[3D scene code data]
****************************************

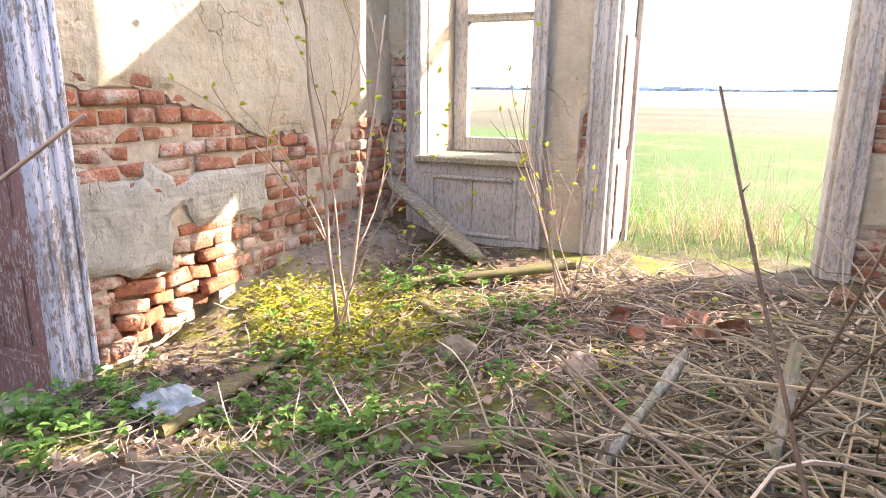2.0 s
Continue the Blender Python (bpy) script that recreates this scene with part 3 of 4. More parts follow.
def panel_apron(th, space, u0, u1, z0, z1, wood_mat, missing):
    """Framed panels under a sill. missing: for each panel the share of its boards that is gone."""
    rail, stile = 0.085, 0.075
    k = len(missing)
    ap = bar("top_rail", space, (u0, -0.062, z1 - rail), (u1, -0.03, z1), wood_mat, th)
    bar("bottom_rail", space, (u0, -0.062, z0), (u1, -0.03, z0 + rail * 1.3), wood_mat, th, "mossy grey bottom rail")
    w = (u1 - u0 - stile) / k
    for i in range(k + 1):
        a = u0 + i * w
        bar("stile", space, (a, -0.058, z0 + rail * 1.3), (a + stile, -0.03, z1 - rail), wood_mat, th)
    for i, gone in enumerate(missing):
        a, c = u0 + i * w + stile, u0 + (i + 1) * w
        n = 3 if gone else 2
        bw = (c - a) / n
        for j in range(n):
            if (j + 0.5) / n > 1 - gone and i == 0 or (j + 0.5) / n < gone and i == 1:
                continue
            bar("panel_board", space, (a + j * bw + 0.002, -0.040 - 0.004 * (j % 2), z0 + rail * 1.3), (a + (j + 1) * bw - 0.003, -0.022, z1 - rail), wood_mat, th, edge=0.004)
        if gone == 0:
            for lo, hi in (((a, z0 + rail * 1.3), (a + 0.03, z1 - rail)), ((c - 0.03, z0 + rail * 1.3), (c, z1 - rail)), ((a + 0.03, z1 - rail - 0.03), (c - 0.03, z1 - rail)), ((a + 0.03, z0 + rail * 1.3), (c - 0.03, z0 + rail * 1.3 + 0.03))):
                bar("moulding", space, (lo[0], -0.070, lo[1]), (hi[0], -0.036, hi[1]), wood_mat, th, edge=0.012)


def window_box(name, label, space, o, wood_mat, sash_mat, depth, thick, transom, missing, sash_out=0.06, cas=0.095, low=0.08, half=None, reveal=None):
    """A deep window: casing, panelled apron, sill board, lined reveals and the empty sash frame near the outer face."""
    u0, u1, z0, z1 = o
    th = thing(name, label, "window")
    casing(th, space, o, cas, wood_mat, low=low, proud=0.07)
    panel_apron(th, space, u0, u1, low, z0 - 0.035, wood_mat, missing)
    s = bar("sill", space, (u0 - 0.02, -0.115, z0 - 0.036), (u1 + 0.02, 0.02, z0 + 0.006), MAT_WOOD_SILL, th, "thick weathered sill board")
    for i in range(3):
        a = 0.022 + i * (depth - 0.03) / 3
        bar("sill_board", space, (u0 + 0.012, a, z0 - 0.02), (u1 - 0.012, a + (depth - 0.03) / 3 - 0.004, z0 + 0.004), MAT_WOOD_SILL, s, edge=0.003)
    m = SPACES[space]
    rv = reveal or sash_mat
    for a, c in ((u0 - 0.004, u0 + 0.014), (u1 - 0.014, u1 + 0.004)):
        part("reveal", Build().box((a, 0.042, z0), (c, depth, z1), m), rv, th, "sunlit reveal of the window")
    part("reveal", Build().box((u0 + 0.016, 0.042, z1 - 0.016), (u1 - 0.016, depth, z1 + 0.004), m), rv, th)
    f = sash_out
    a, c = u0 + 0.016, u1 - 0.016
    for lo, hi, n in (((a, z0 + 0.006), (a + f, z1 - 0.018), "frame_stile"), ((c - f, z0 + 0.006), (c, z1 - 0.018), "frame_stile"),
                      ((a + f, z0 + 0.006), (c - f, z0 + f), "frame_sill"), ((a + f, z1 - f - 0.018), (c - f, z1 - 0.018), "frame_head")):
        bar(n, space, (lo[0], depth - 0.07, lo[1]), (hi[0], depth, hi[1]), sash_mat, th)
    if transom:
        t = bar("transom", space, (a + f, depth - 0.075, transom), (c - f, depth + 0.005, transom + 0.055), sash_mat, th)
        bar("moulding", space, (a + f, depth - 0.09, transom + 0.035), (c - f, depth - 0.07, transom + 0.055), sash_mat, t)
    return th


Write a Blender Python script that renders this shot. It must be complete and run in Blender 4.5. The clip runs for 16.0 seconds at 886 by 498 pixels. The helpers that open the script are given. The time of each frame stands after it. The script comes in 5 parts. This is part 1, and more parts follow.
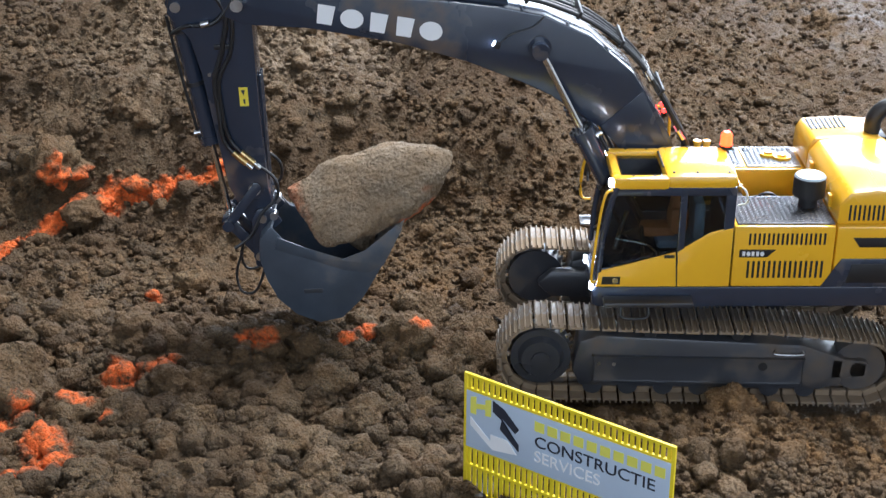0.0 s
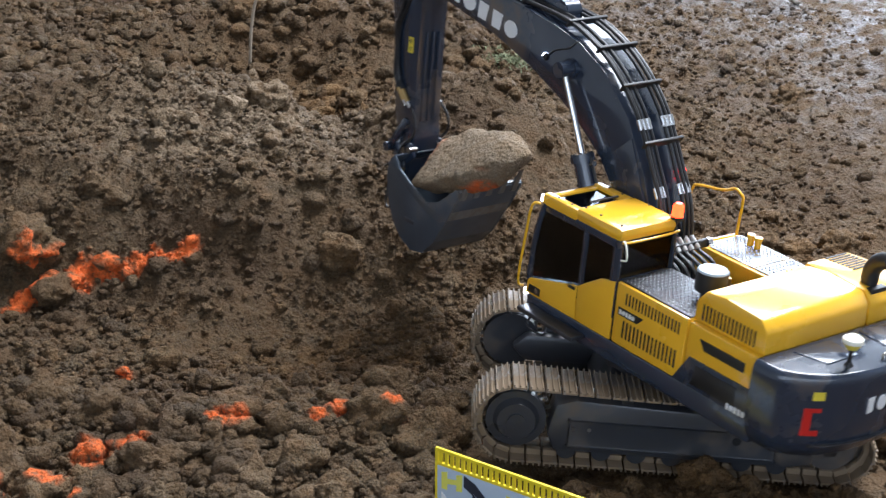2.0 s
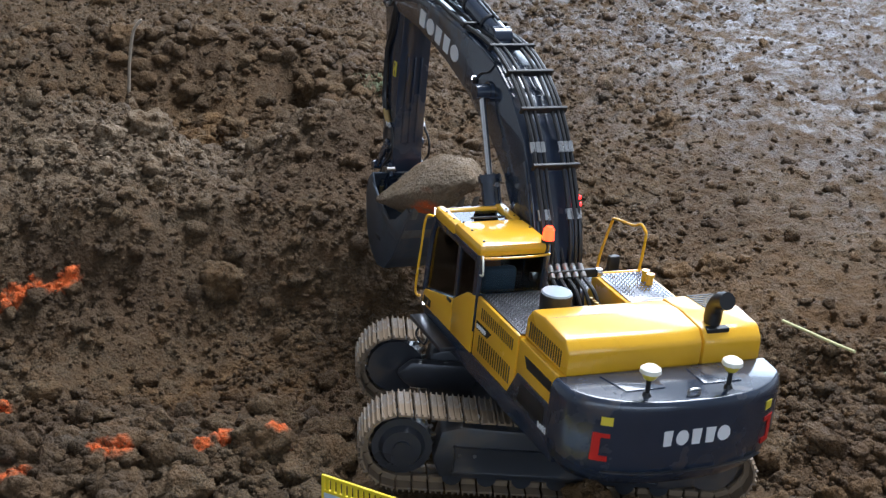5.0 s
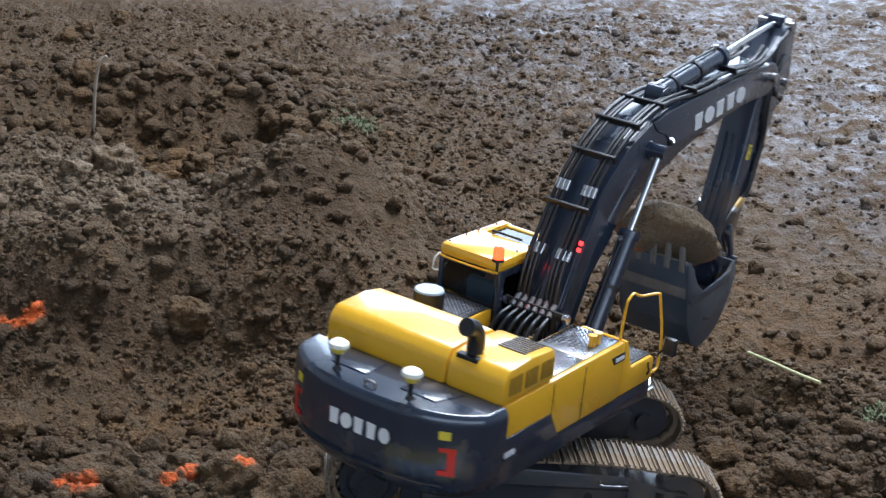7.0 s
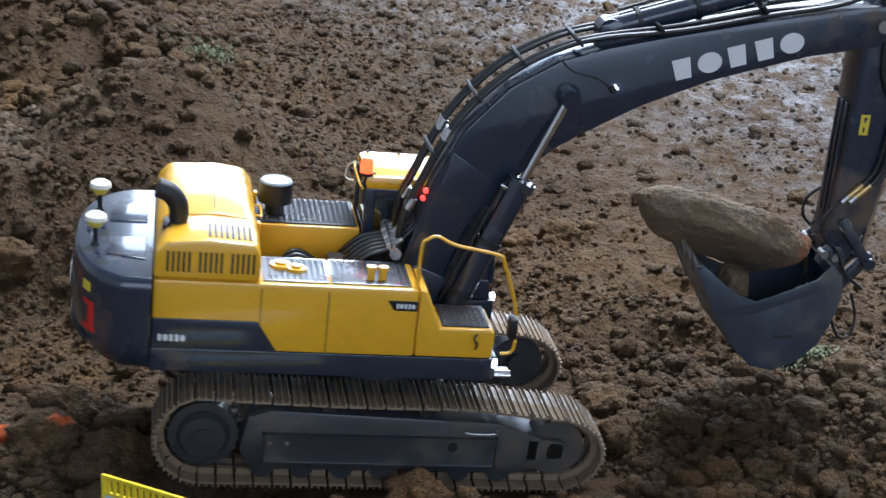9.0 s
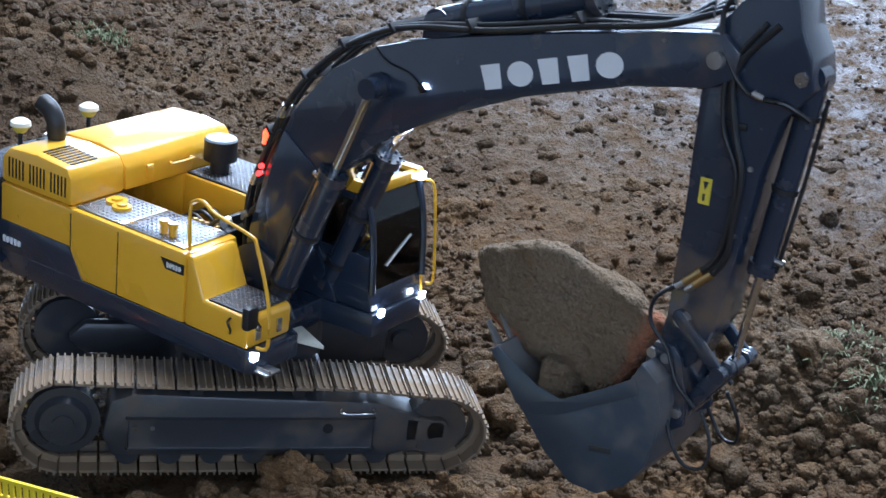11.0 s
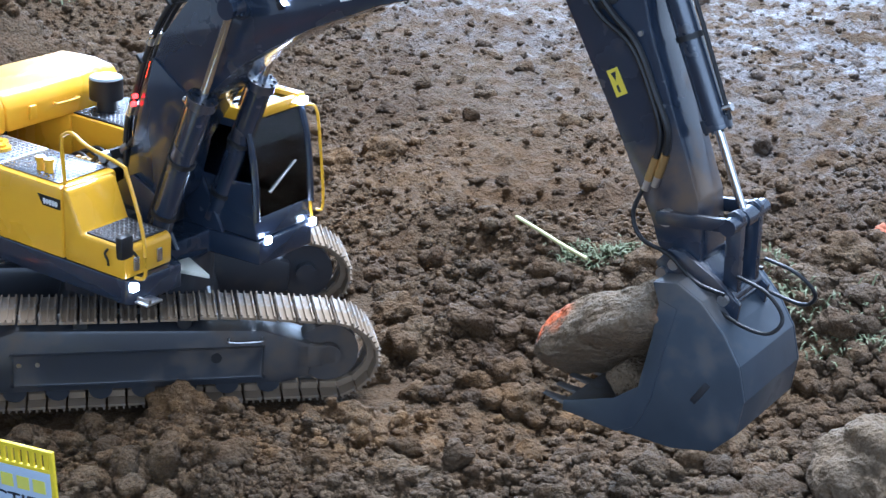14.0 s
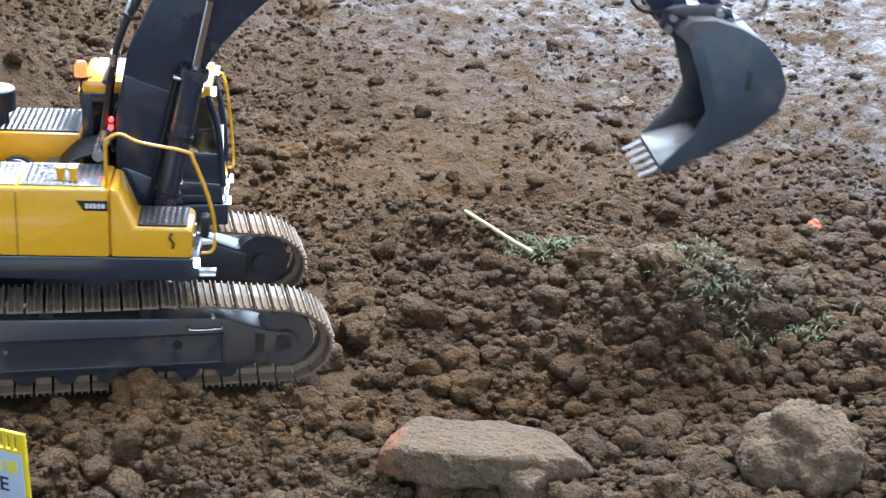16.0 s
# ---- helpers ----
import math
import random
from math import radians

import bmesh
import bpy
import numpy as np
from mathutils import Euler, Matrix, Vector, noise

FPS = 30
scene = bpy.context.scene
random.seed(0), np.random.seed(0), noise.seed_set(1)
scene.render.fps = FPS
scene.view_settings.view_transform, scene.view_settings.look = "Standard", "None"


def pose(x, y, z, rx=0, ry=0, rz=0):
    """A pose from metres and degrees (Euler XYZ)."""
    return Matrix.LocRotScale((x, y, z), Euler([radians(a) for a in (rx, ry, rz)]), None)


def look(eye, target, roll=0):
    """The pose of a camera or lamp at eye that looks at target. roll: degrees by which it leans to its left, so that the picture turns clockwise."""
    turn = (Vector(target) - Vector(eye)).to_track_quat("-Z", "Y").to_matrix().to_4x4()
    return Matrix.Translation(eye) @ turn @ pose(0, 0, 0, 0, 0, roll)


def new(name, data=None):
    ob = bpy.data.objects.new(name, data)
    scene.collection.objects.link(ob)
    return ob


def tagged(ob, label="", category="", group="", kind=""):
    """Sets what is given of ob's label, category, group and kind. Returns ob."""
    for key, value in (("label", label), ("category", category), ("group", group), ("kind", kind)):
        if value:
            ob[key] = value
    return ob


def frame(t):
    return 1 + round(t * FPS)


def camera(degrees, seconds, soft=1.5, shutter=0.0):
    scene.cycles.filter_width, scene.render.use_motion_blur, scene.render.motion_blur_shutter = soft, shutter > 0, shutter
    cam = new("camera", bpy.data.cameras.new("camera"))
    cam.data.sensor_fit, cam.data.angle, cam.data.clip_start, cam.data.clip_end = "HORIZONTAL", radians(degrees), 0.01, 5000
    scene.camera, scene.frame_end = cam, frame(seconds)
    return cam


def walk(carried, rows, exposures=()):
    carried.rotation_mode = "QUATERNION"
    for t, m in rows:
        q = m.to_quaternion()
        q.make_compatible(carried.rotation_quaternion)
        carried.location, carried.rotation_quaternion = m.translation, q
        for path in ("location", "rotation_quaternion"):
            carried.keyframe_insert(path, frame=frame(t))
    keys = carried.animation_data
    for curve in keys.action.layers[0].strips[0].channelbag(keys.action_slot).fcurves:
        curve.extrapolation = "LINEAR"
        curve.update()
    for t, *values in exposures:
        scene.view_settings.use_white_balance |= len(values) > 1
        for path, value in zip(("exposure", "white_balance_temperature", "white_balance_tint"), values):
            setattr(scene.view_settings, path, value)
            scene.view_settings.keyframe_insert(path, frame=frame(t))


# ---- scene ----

****************************************

= Written problem =
What is the number of lines above that contain "category"? Answer with that number only.

= Expected answer =
3